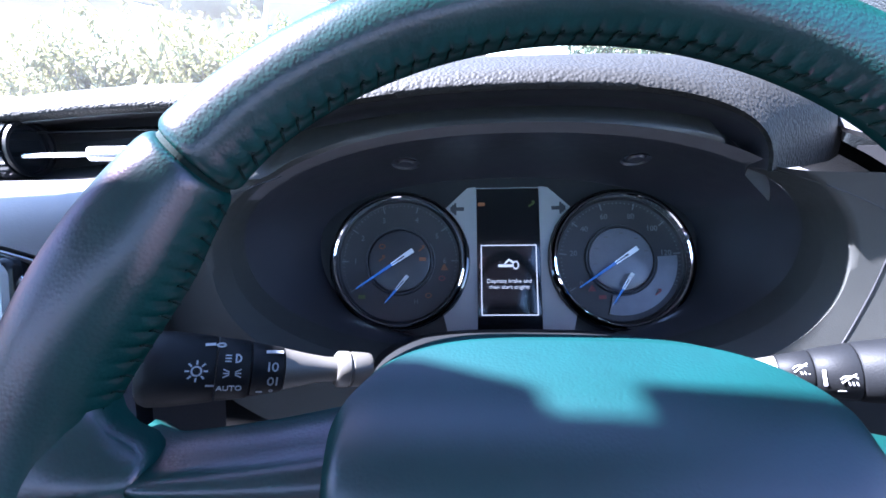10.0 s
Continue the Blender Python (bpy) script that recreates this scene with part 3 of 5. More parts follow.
for k in range(5):
    z = VZ - 0.030 + 0.015 * k
    w = 2 * math.sqrt(max(0.0001, 0.046 ** 2 - (z - VZ) ** 2))
    part("louvre", boxed(VX, 0.222, z, w, 0.022, 0.0026, 0.0007, m=Matrix.Translation((VX, 0.212, z)) @ Matrix.Rotation(radians(-14), 4, "Y") @ Matrix.Translation((-VX, -0.212, -z))), SWITCH, sv)
part("slider", boxed(0.240, 0.205, 0.000, 0.026, 0.007, 0.006, 0.0015, m=Matrix.Translation((0.240, 0.205, 0.0)) @ Matrix.Rotation(radians(-6), 4, "Y") @ Matrix.Translation((-0.240, -0.205, 0.0))), SATIN, sv, "satin slider")


def vent_top(c, y):
    """The vent's upper surface: c from the instruments' side (0) to its pointed end (1)."""
    x = 0.224 + 0.076 * c + max(0.0, y - 0.20) * 0.45 * c
    return Vector((x, y, 0.0885 - 0.0445 * c + 0.0085 * c * c + max(0.0, y - 0.205) * (0.10 - 0.02 * c)))


low = [0.0605 - 0.0095 * c for c in (i / 12 for i in range(13))]
rows = [[vent_top(i / 12, 0.2) * 1.0 for i in range(13)] for _ in range(4)]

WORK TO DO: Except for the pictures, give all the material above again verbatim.

ANSWER TO THE TASK:
10.0 s
Continue the Blender Python (bpy) script that recreates this scene with part 3 of 5. More parts follow.
for k in range(5):
    z = VZ - 0.030 + 0.015 * k
    w = 2 * math.sqrt(max(0.0001, 0.046 ** 2 - (z - VZ) ** 2))
    part("louvre", boxed(VX, 0.222, z, w, 0.022, 0.0026, 0.0007, m=Matrix.Translation((VX, 0.212, z)) @ Matrix.Rotation(radians(-14), 4, "Y") @ Matrix.Translation((-VX, -0.212, -z))), SWITCH, sv)
part("slider", boxed(0.240, 0.205, 0.000, 0.026, 0.007, 0.006, 0.0015, m=Matrix.Translation((0.240, 0.205, 0.0)) @ Matrix.Rotation(radians(-6), 4, "Y") @ Matrix.Translation((-0.240, -0.205, 0.0))), SATIN, sv, "satin slider")


def vent_top(c, y):
    """The vent's upper surface: c from the instruments' side (0) to its pointed end (1)."""
    x = 0.224 + 0.076 * c + max(0.0, y - 0.20) * 0.45 * c
    return Vector((x, y, 0.0885 - 0.0445 * c + 0.0085 * c * c + max(0.0, y - 0.205) * (0.10 - 0.02 * c)))


low = [0.0605 - 0.0095 * c for c in (i / 12 for i in range(13))]
rows = [[vent_top(i / 12, 0.2) * 1.0 for i in range(13)] for _ in range(4)]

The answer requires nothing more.